The blending of story with journey is a powerful conveyance to the readers’ collective understanding.  Just as Josh’s blending of poetry, drama, and fiction scaffolds powerful truths, his epic tale for a modern audience paints the Paradise Lost by Milton in modern hues of Innocence Lost.  So which force will win in the timeless chasm between good and evil, love and


                                                                                                                 Outstanding Thesis Doetsch 3


hate?  Can both be understood?  Is a victory for one force ever the final victory?    Or is it, as the street priestess says that voodoo “is not about magic, but healing—healing through relationships. 

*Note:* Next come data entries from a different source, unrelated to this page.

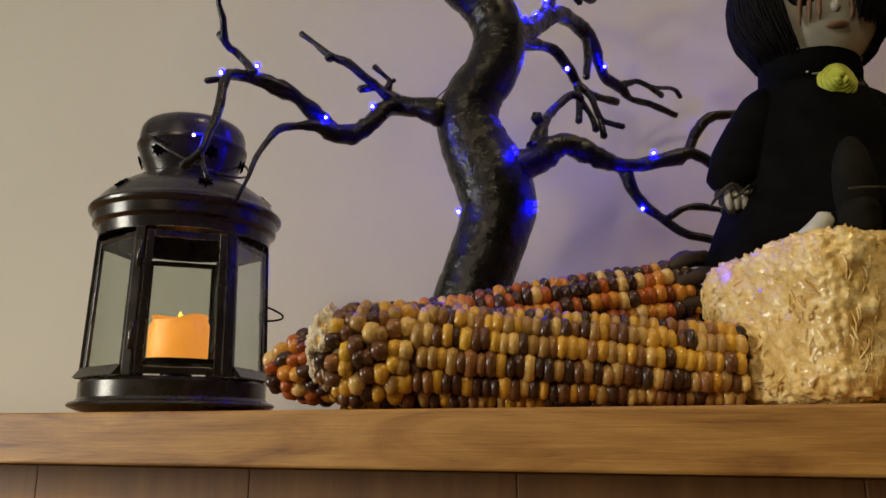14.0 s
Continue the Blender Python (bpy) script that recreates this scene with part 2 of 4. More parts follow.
def gourd_material(ribs):
    m = bpy.data.materials.new("green_rind")
    m.use_nodes = True
    nt = m.node_tree
    b = nt.nodes["Principled BSDF"]
    uv = nt.nodes.new("ShaderNodeUVMap")
    sep, su, sv, calc = uv_math(nt, uv.outputs[0], ribs, 3)
    tex = nt.nodes.new("ShaderNodeTexCoord")
    n = node(nt, "ShaderNodeTexNoise", Scale=38.0, Detail=6.0, Roughness=0.65)
    nt.links.new(tex.outputs["Object"], n.inputs["Vector"])
    ramp = nt.nodes.new("ShaderNodeValToRGB")
    el = ramp.color_ramp.elements
    el[0].position, el[0].color = 0.35, (0.006, 0.030, 0.013, 1)
    el[1].position, el[1].color = 0.72, (0.075, 0.22, 0.045, 1)
    e = el.new(0.52)
    e.color = (0.024, 0.095, 0.030, 1)
    nt.links.new(n.outputs["Fac"], ramp.inputs["Fac"])
    # pale flecks and broken streaks along the ribs
    vor = node(nt, "ShaderNodeTexVoronoi", Scale=170.0)
    nt.links.new(tex.outputs["Object"], vor.inputs["Vector"])
    big = node(nt, "ShaderNodeTexNoise", Scale=26.0, Detail=3.0)
    nt.links.new(tex.outputs["Object"], big.inputs["Vector"])
    spot = calc("MULTIPLY", calc("LESS_THAN", vor.outputs["Distance"], calc("MULTIPLY", big.outputs["Fac"], 0.50)), calc("GREATER_THAN", big.outputs["Fac"], 0.56))
    streak = calc("MULTIPLY", calc("GREATER_THAN", su, 0.90), calc("GREATER_THAN", n.outputs["Fac"], 0.585))
    both = calc("MULTIPLY", calc("MAXIMUM", spot, streak), 0.75)
    mix = nt.nodes.new("ShaderNodeMix")
    mix.data_type = "RGBA"
    mix.inputs["B"].default_value = (0.42, 0.42, 0.10, 1)
    nt.links.new(both, mix.inputs["Factor"])
    nt.links.new(ramp.outputs["Color"], mix.inputs["A"])
    nt.links.new(mix.outputs["Result"], b.inputs["Base Color"])
    bp = node(nt, "ShaderNodeBump", Strength=0.9, Distance=0.006)
    nt.links.new(big.outputs["Fac"], bp.inputs["Height"])
    nt.links.new(bp.outputs["Normal"], b.inputs["Normal"])
    b.inputs["Roughness"].default_value = 0.28
    return m


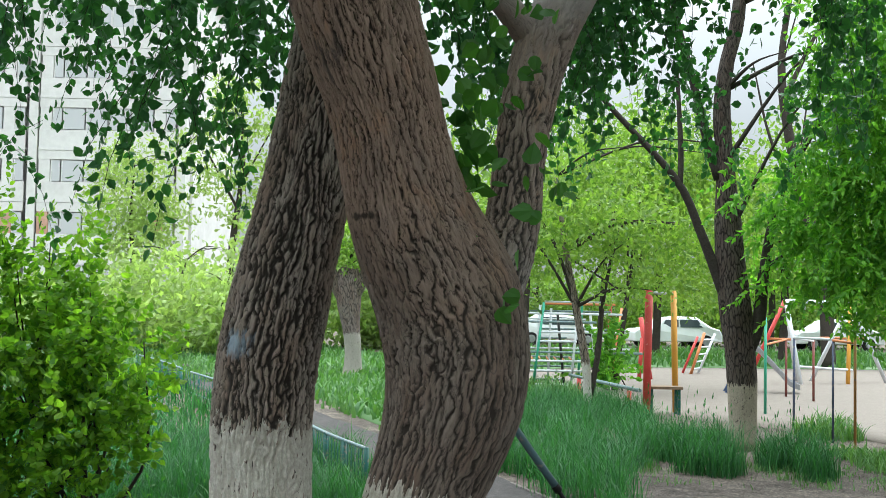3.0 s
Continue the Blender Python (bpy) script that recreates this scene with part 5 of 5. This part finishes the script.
# ---- cars, wall and flats behind ----
def car(at, turn, name_label, tall=1.45, long_=4.2):
    c = thing("car", (0, 0, 0), name_label, "car", "cars parked behind the playground")
    half = .82
    prof = [(-.5, .30), (-.5, .72), (-.46, .86), (-.30, .92), (-.16, 1.36), (.02, 1.45), (.22, 1.42), (.38, .98), (.47, .86), (.5, .62), (.5, .30)]
    bm = bmesh.new()
    rings = []
    for y, k in ((-half, .96), (-half * .8, 1.0), (half * .8, 1.0), (half, .96)):
        inset = 1 if abs(y) < half else .985
        rings.append([bm.verts.new((x * long_ * inset, y * (1 - .16 * max(0, (z - .9) / .5)), z * tall / 1.45 * (k if z > .9 else 1))) for x, z in prof])
    for a, b in zip(rings, rings[1:]):
        for j in range(len(prof)):
            bm.faces.new((a[j], a[(j + 1) % len(prof)], b[(j + 1) % len(prof)], b[j]))
    bm.faces.new(rings[0])
    bm.faces.new(list(reversed(rings[-1])))
    bmesh.ops.recalc_face_normals(bm, faces=bm.faces)
    body = part("body", bm, M_CARW, c)
    body.modifiers.new("soft", "BEVEL").width = 0.04
    for side in (-1, 1):
        y = side * (half * .93)
        for x0, x1 in ((-.19, .00), (.02, .27)):
            vv = [(x0 * long_, y, .96), (x1 * long_, y, .96), ((x1 * .82) * long_, y - side * .05, 1.30), ((x0 * .75) * long_, y - side * .05, 1.30)]
            g = bmesh.new()
            lo = [g.verts.new(p) for p in vv]
            hi = [g.verts.new((p[0], p[1] + side * .012, p[2])) for p in vv]
            g.faces.new(hi)
            g.faces.new(list(reversed(lo)))
            for j in range(4):
                g.faces.new((lo[j], lo[(j + 1) % 4], hi[(j + 1) % 4], hi[j]))
            bmesh.ops.recalc_face_normals(g, faces=g.faces)
            part("side_window", g, M_GLASS, c, "dark glass")
        for x in (-.31, .31):
            w = tube("wheel", [(x * long_, side * .72, .31, .31), (x * long_, side * .86, .31, .30)], M_RUBBER, c, "", 20, 3)
            tube("rim", [(x * long_, side * .855, .31, .19), (x * long_, side * .875, .31, .17)], M_STEEL, w, "grey steel rim", 14, 2)
        part("headlight", box_bm((.47 * long_, side * .6 - .12, .62), (.503 * long_, side * .6 + .12, .76), .01), M_GLASS, c)
    c.matrix_basis = pose(*at, 0, 0, turn)
    return c


car((10.9, 50.5, 0), 8, "white hatchback parked behind a playground")
# the next two cars are added in place of indistinct whitish shapes
car((5.6, 51.0, 0), 184, "white car standing in for whitish shapes behind a playground")
car((18.5, 51.0, 0), 5, "white car standing in for whitish shapes behind a playground")

flats = thing("apartment_building", (-30, 60, 0), "pale panel apartment building with glazed balconies", "building")
part("wall", box_bm((-48, 60.4, -0.05), (-13.6, 72, 19.6)), M_WALLP, flats)
part("roof", box_bm((-48.3, 60.2, 19.6), (-13.3, 72.3, 19.95), 0.03), M_CEMENT, flats)
for x in (-22.1, -14.0, -30.3, -38.6):
    part("pier", box_bm((x - .24, 59.2, -0.05), (x + .24, 60.397, 19.6), .02), M_WALLP, flats)
for fl in range(6):
    z = 1.37 + 2.85 * fl
    for x0 in (-21.8, -30.0, -38.3):
        x1 = x0 + 7.5
        part("balcony_slab", box_bm((x0, 59.25, z - .14), (x1, 60.396, z), .01), M_WALLP, flats)
        par = part("balcony_front", box_bm((x0 + .02, 59.27, z + .003), (x1 - .02, 59.35, z + .98), .01), M_WALLP, flats)
        for k in range(6):
            a = x0 + .05 + k * 1.24
            if k in (0, 5):
                part("balcony_panel", box_bm((a, 59.28, z + .985), (a + .62, 59.34, z + 2.2), .005), M_BRICKRED if fl == 1 else M_WALLP, flats, "infill panel")
                a += .66
            win = part("window_frame", box_bm((a, 59.285, z + .985), (a + .06, 59.335, z + 2.2)), M_FRAME, flats)
            part("pane", box_bm((a + .063, 59.30, z + 1.02), (a + (.5 if k in (0, 5) else 1.16), 59.32, z + 2.16)), M_PANE, win, "pale window glass, sky reflection put into its colour")
        part("balcony_head", box_bm((x0 + .02, 59.27, z + 2.203), (x1 - .02, 59.35, z + 2.70), .01), M_WALLP, flats)
# wall added out of view to cut the sky light reaching the trunks
back_wall = part("wall_behind", box_bm((-40, -19, -0.2), (40, -18, 9)), M_BLOCKWALL)
tagged(back_wall, "unseen plain grey wall added to block sky light", "wall", kind="structure")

. .  Sometimes, we can raise ourselves up, to rescue another, when we don’t have the strength to save ourselves” (359-360). 


Joshua Alan Doetsch’s Master’s Creative Writing Closure Project Souls Unsure is nominated by the English Program for this Award because Josh set out to write an epic for the modern world, using a cauldron of literary allusions to enlighten and to entertain, and he succeeded.